Dataset excerpt.
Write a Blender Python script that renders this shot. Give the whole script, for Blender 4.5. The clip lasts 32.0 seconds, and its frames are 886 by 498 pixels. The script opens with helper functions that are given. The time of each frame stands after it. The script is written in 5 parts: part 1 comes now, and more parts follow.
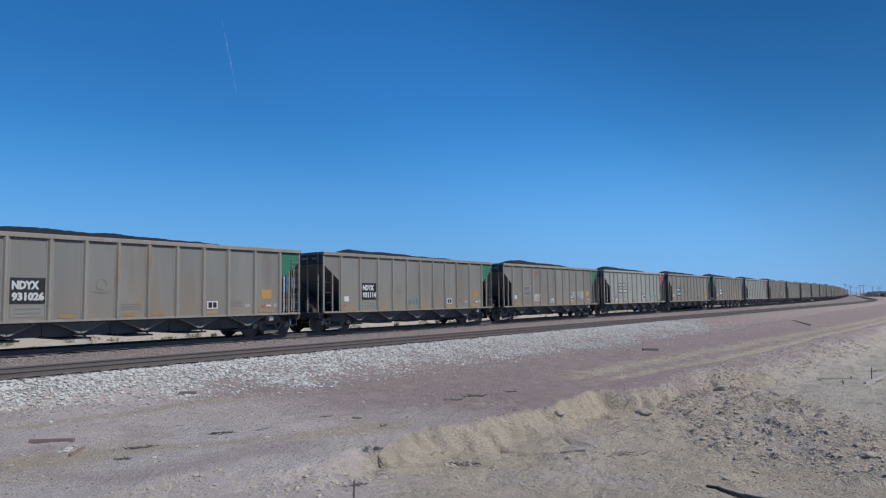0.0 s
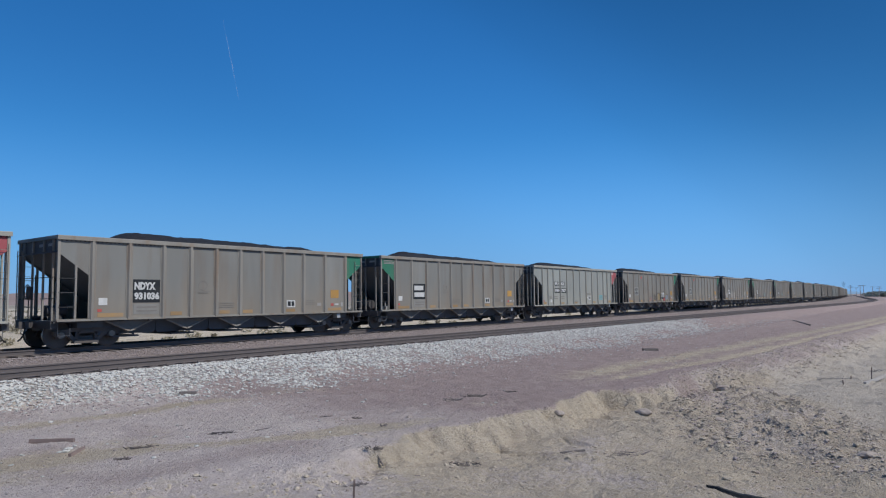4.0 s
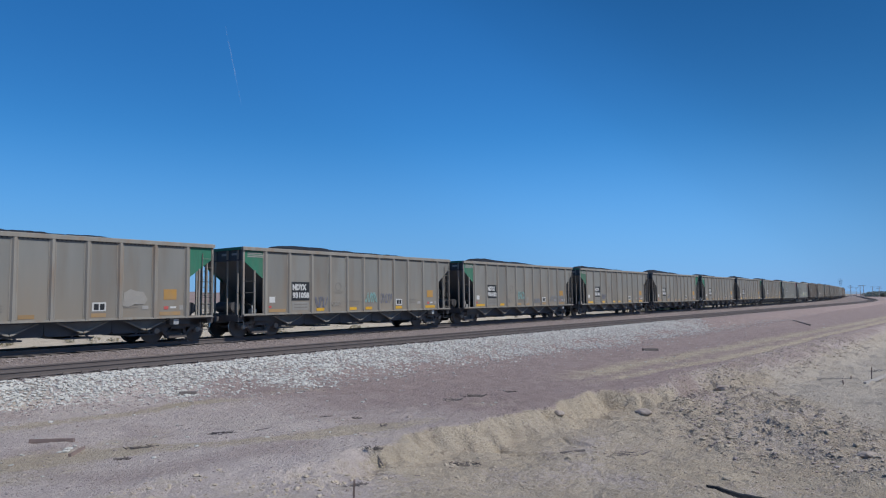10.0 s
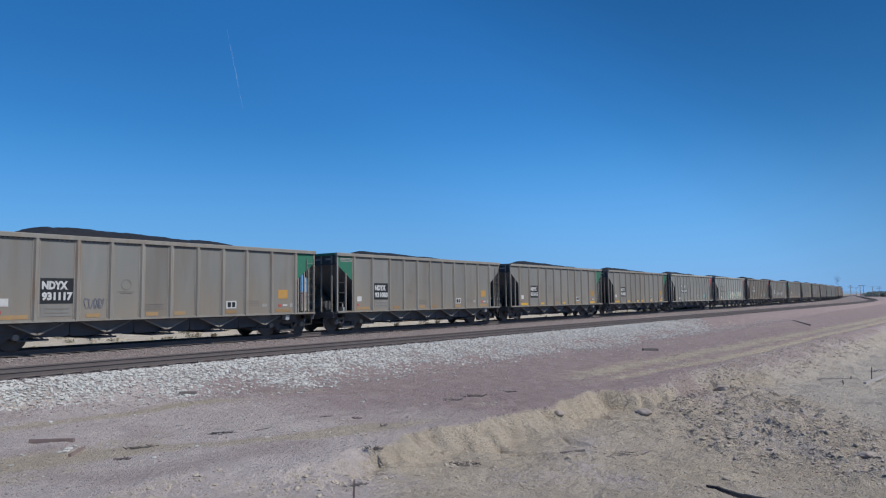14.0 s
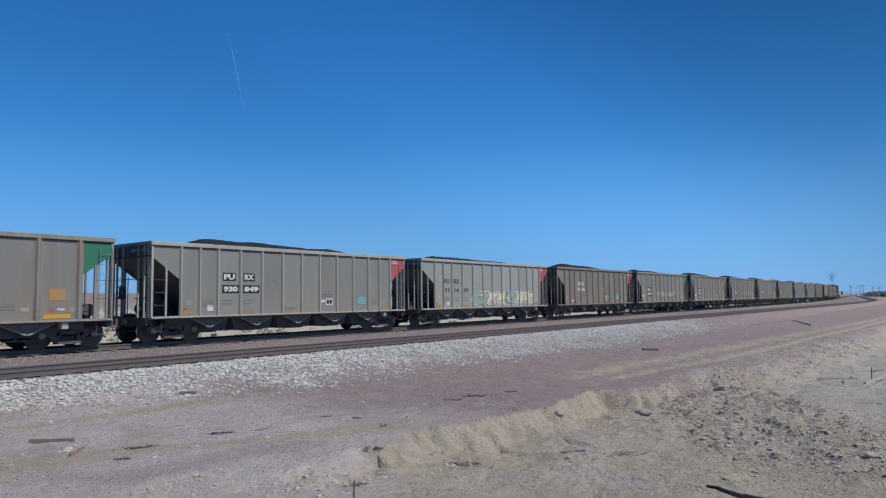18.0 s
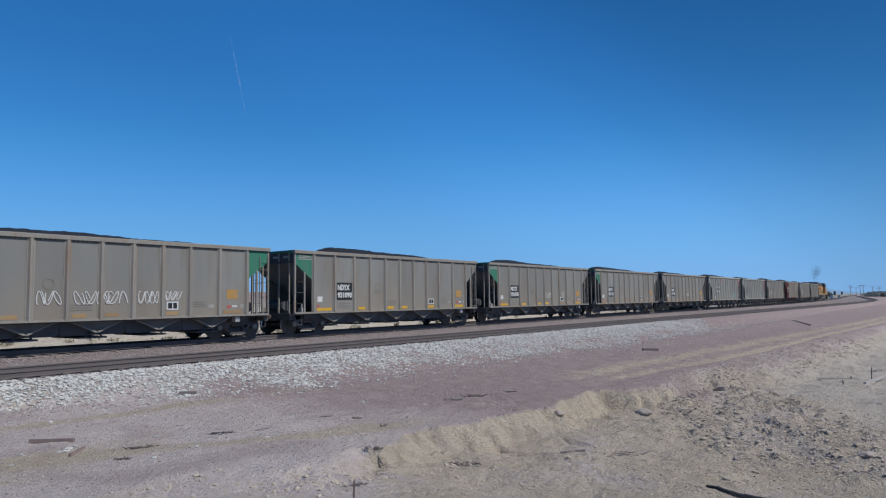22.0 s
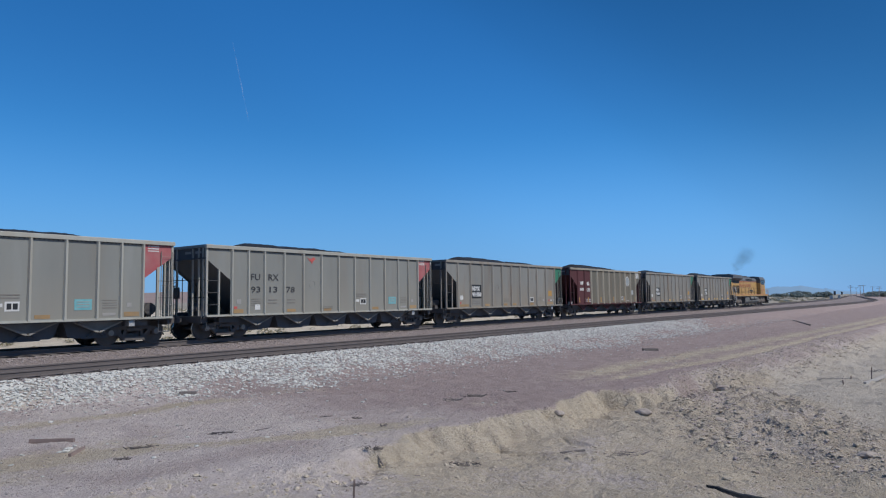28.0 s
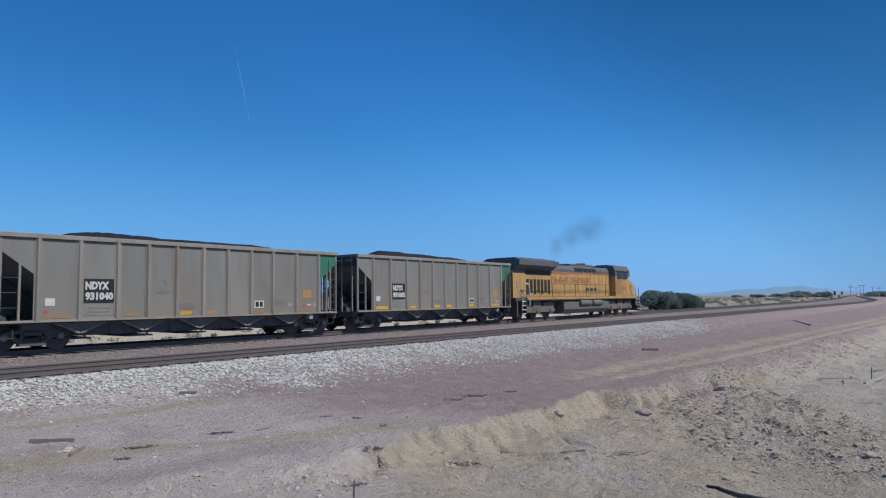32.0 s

What the task requires. Repeat the listing in full and exactly. Leave any pictures out.

Task answer.
Write a Blender Python script that renders this shot. Give the whole script, for Blender 4.5. The clip lasts 32.0 seconds, and its frames are 886 by 498 pixels. The script opens with helper functions that are given. The time of each frame stands after it. The script is written in 5 parts: part 1 comes now, and more parts follow.
0.0 s
4.0 s
10.0 s
14.0 s
18.0 s
22.0 s
28.0 s
32.0 s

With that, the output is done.